Failure to provide it and to extend health and education opportunities for all,
regardless of wealth and gender, will ultimately act as a constraint on
India’s future prospects in the global economy.”
Is
any comment needed on this analysis of the UNDP Report 2005 of India’s
performance in the era of economic liberalisation?
‘REFORM’
AGENDA:
But
what is the basic thrust of Dr Manmohan Singh’s ‘reforms’? When reminded
that “one item in the agenda was privatisation” when the reform process
started in the early 90s,” the prime minister’s reply was noteworthy:
“We
are a coalition government and that limits our options in some ways…... For
enterprises which are navratnas, if we want to privatise, if we want to get more investment going
into those things, I think all options are open. But I must confess that in
the prevailing milieu, the thinking in our coalition is that for enterprises
that are doing well under competitive conditions, we
must have special justification to our coalition colleagues that there is need
for privatisation.”
So
privatisation of even profit making enterprises is the government’s agenda,
though it cannot go ahead because of coalition compulsions!
When
the interviewer mentioned that “The reform process must also incorporate
labour reform,” Singh came out in true colours. He replied, “When we talk
about labour reforms, we are essentially talking
about 10 per cent of our labour force, which is accounted for in the so-called
organised sector.” Otherwise,
“for the (rest) 90 per cent we are a
completely flexible labour market. The normal laws of the market take
precedence.”
Dr
Singh then regrets: “Even with this organised sector, the problem is most
acute in the public sector. In the private sector, most people tell me that they
can find ways and means by making voluntary
agreements with the trade unions, where necessary labour flexibility can be
introduced. In the public sector we have rigid law, and therefore there is this
problem.”
In
fact, the union government’s latest labour ‘reform’ proposal spells out
labour ‘flexibility’ as ‘voluntary’ (sic!) agreement between management
and labour, meaning complete withdrawal of labour laws in the organised sector.
Noting
that new enterprises, “particularly if they are foreign backed entrepreneurs,
also ask this question,” the prime minister laments: “We cannot move straight away to the western or the American
model of ‘hire and fire.’
Quite frankly, I do not see that there is today a climate of opinion, which will
go to this extreme.” It means the prime minister is quite willing to go that
extreme; only that the prevailing climate does not permit him.
But
the UNDP report has amply demonstrated the results of whatever ‘reforms’ the
government of India has so far pursued.
CAPITALISM
WITH A HUMAN FACE!
In
the history of capitalism, reforms were enacted to soften the social and
economic effects of the raw working of bourgeois system.
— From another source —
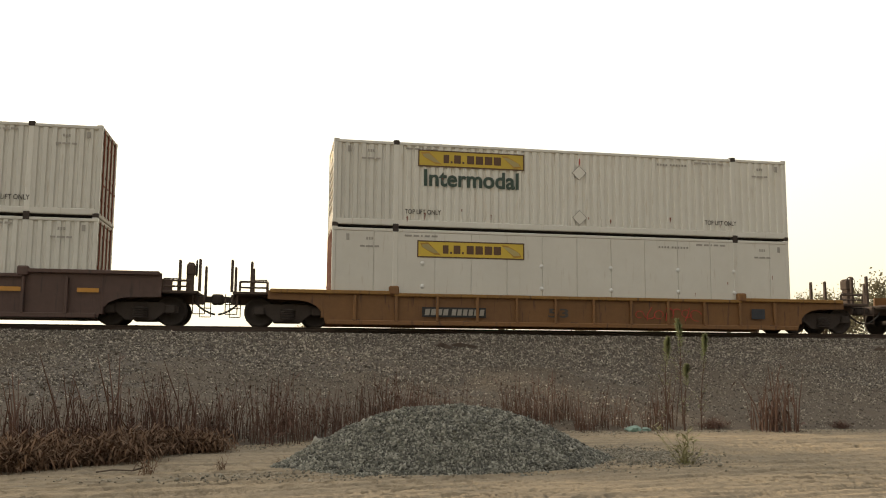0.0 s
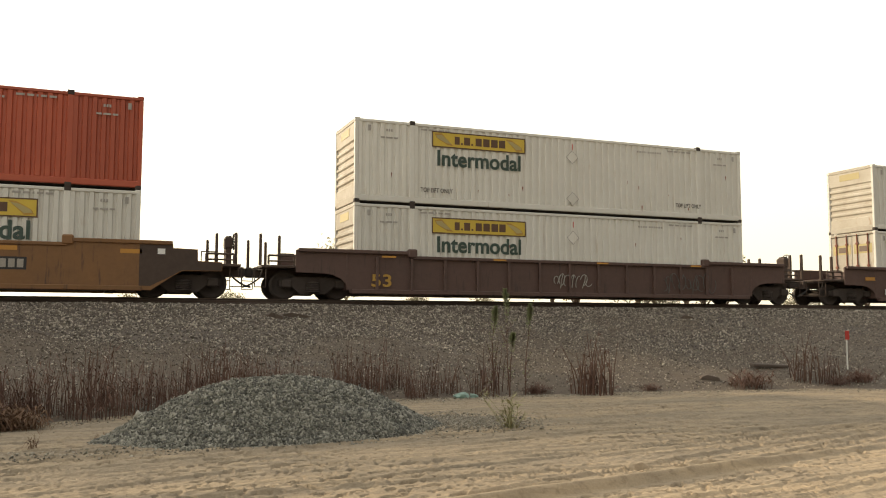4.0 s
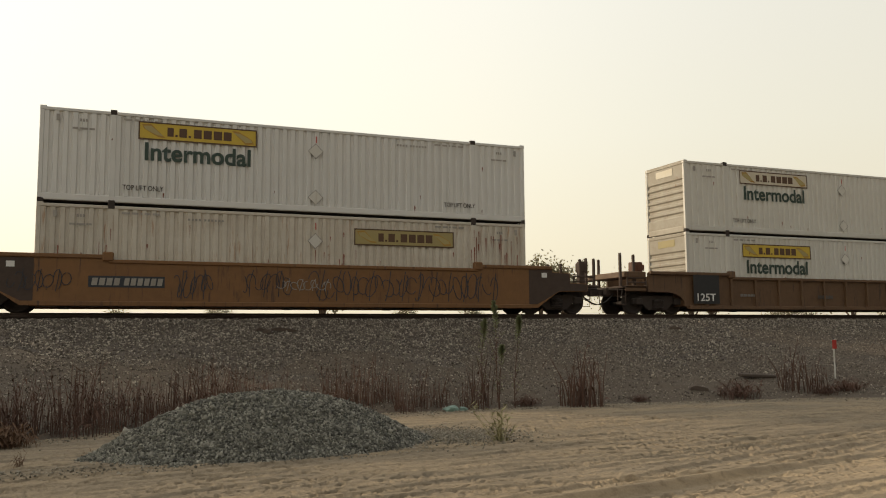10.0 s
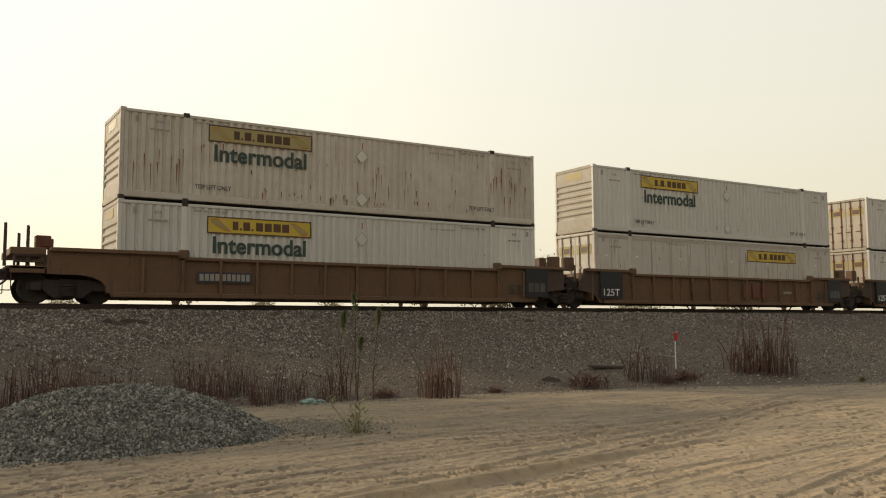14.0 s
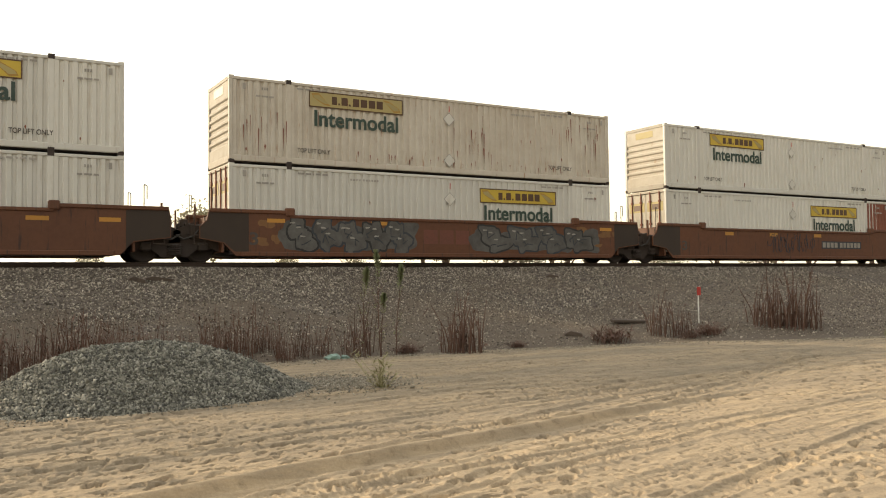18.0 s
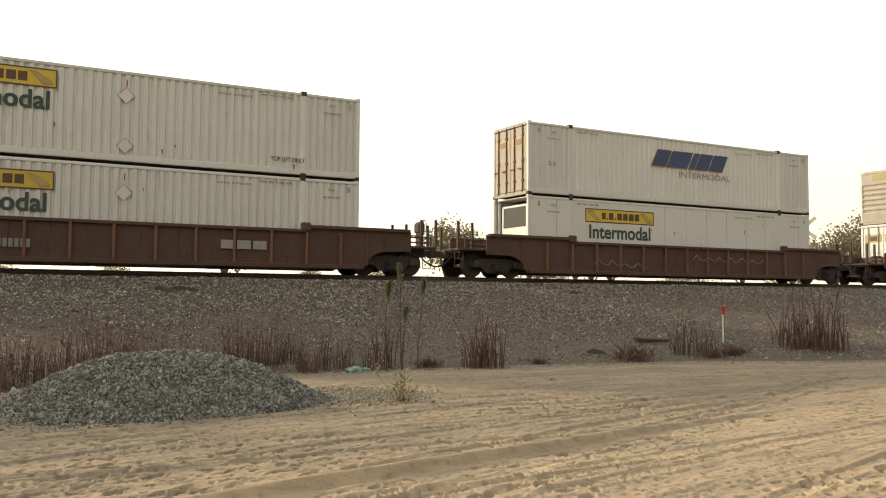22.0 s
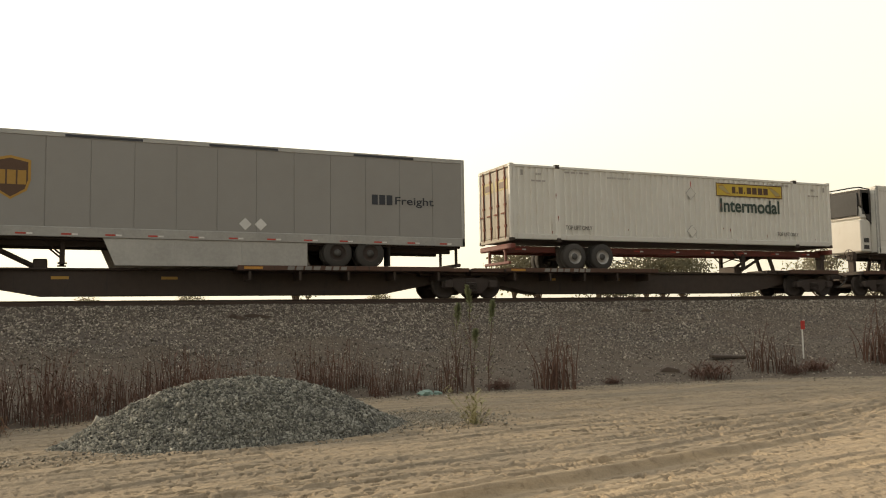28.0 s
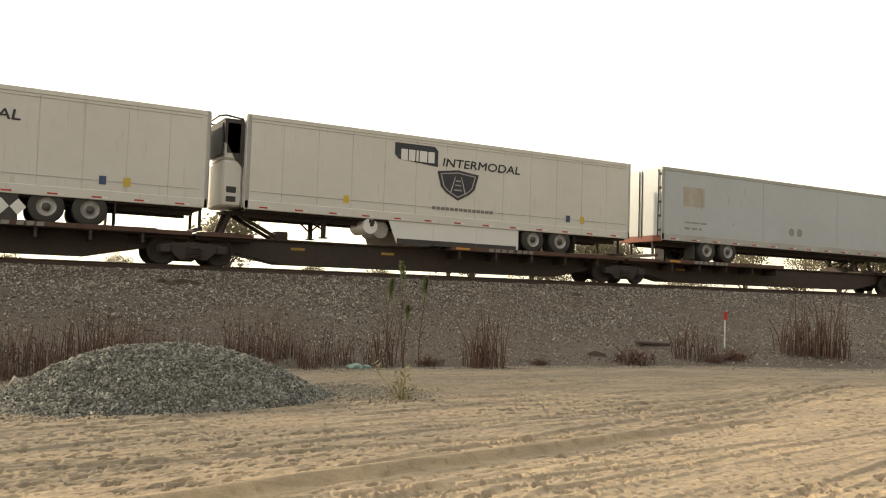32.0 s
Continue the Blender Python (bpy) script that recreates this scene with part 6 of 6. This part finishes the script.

And some of these
reforms certainly meant gains for workers. These included a shorter working day
and week, the right to form unions and other trade union rights, a government
run social security programme including retirement benefits, higher incomes and
safety laws. However, as is being observed now in the core as well as peripheral
capitalist countries, capital is bent upon snatching the gains the working class
had won through hard-fought struggles. Whenever conditions are decisively in
favour of capital, as it is now, there are attempts to push towards minimal
constraints for capital.
After
the second world war, capital felt threatened by the Soviet revolutionary model
that it would destroy the bourgeois system. It also needed workers’
cooperation to get the war ravaged countries back on their feet. So it promoted
a welfare state in much of Europe, with paid vacations and better wages. Germany
placed workers on corporations’ boards of directors.
But
that was also a period when, as these economies were being rapidly
reconstructed, there was plenty of money to fund welfare programmes, provide
higher salaries for labour, and still make large profits. As these economies
grew rapidly, taxes also increased to fund new programmes. The concern for
social stability in the 1960s and the desire to have the masses’ support in
the cold war, especially in the US, were also parts of the explanation for
increases in social programmes. However, these gains did not come automatically;
what workers actually got depended on the militancy of their struggle.
As for former colonial countries, when they started building their economies
particularly with Soviet help, after attaining independence in the post-war
period, they too followed pro-labour policies to an extent.
However,
when economic stagnation set in during the 1970s, capital responded in a number
of ways. Investment strategies changed in order to sustain profits; there was a
diversion of capital towards the service sectors and towards speculation.
Capitalist societies now began to shift the burden of stagnation, militarism and
wars on to the working people, particularly of the former colonial countries.
Since the 1980s, those at the top have been promoting a continuous class war
aimed at reducing corporate taxes and taxes on the wealthy. At the same time,
capital unleashed a campaign to dismantle as many worker rights as possible. It
attacked the welfare programmes, made it harder for workers to unionise and
easier to fire them, decreased pension coverage, privatised basic services
including education and health, and attempted to privatise social security.
Neo-cons in the US pursued the goal of rolling back the social programmes
initiated earlier. There is a similar drive in Europe to snatch workers’
protections and rights, under the guise of making industries competitive in
world market.
Thus,
capitalism could have a “human face” for only a short period. Otherwise, the
evils of inequality, poverty and misery, environmental degradation, overuse of
resources as well as the economic, political and military penetration of
imperialism in third world countries --- all these flow from the very nature of
capitalism.
FOR
A NEW & BETTER SOCIETY
Today, there are only limited possibilities for the future of the world --- a return to barbarism at the hands of imperialism and even fascism, or the creation of a better society that may fulfil the basic needs of humankind. Conscious class and mass struggle is a precondition for it.
In
India, when we embarked on a mixed economy path after independence, workers’
rights too were accepted to an extent and they won wage rises and some other
benefits through immense struggles and sacrifices. In rural India, laws were
enacted to dismantle the earlier feudal system though peasants were not freed
from feudal exploitation in many areas as even the limited land reforms were not
implemented at the behest of the landed gentry.
And
now, in the period of neo-liberal globalisation, the situation is being
reversed. Inequality of income is increasing while the general poverty level
shows no sign of improvement. More horrible is the jobless growth the UNDP
report mentions. It is in fact ‘jobloss’ growth, with tremendous adverse
impact on the people. Now the government is bent upon withdrawing some labour
law provisions so as to throw labour at the mercy of indigenous and
multinational capital.
This
explains Dr Manmohan Singh’s pet agenda of privatisation and ‘hire and
fire,’ laid bare in his interview to Mckinsey
Quarterly, despite the Common Minimum Programme, coalition compulsions and
the government’s dependence on the Left for survival.
As for his claim that his agenda has been widely accepted as it is for the “poorest segment of the people,” the claim has been strongly rebuffed by the same segments of the population. This is what the nationwide September 29 strike unmistakably conveyed. Issuing a war cry against the neo-liberal policies of the government, the strike was a solid reconfirmation of the fact that the Indian working people have decisively rejected the agenda of reactionary free-market ‘reforms’ being pushed by imperialist powers.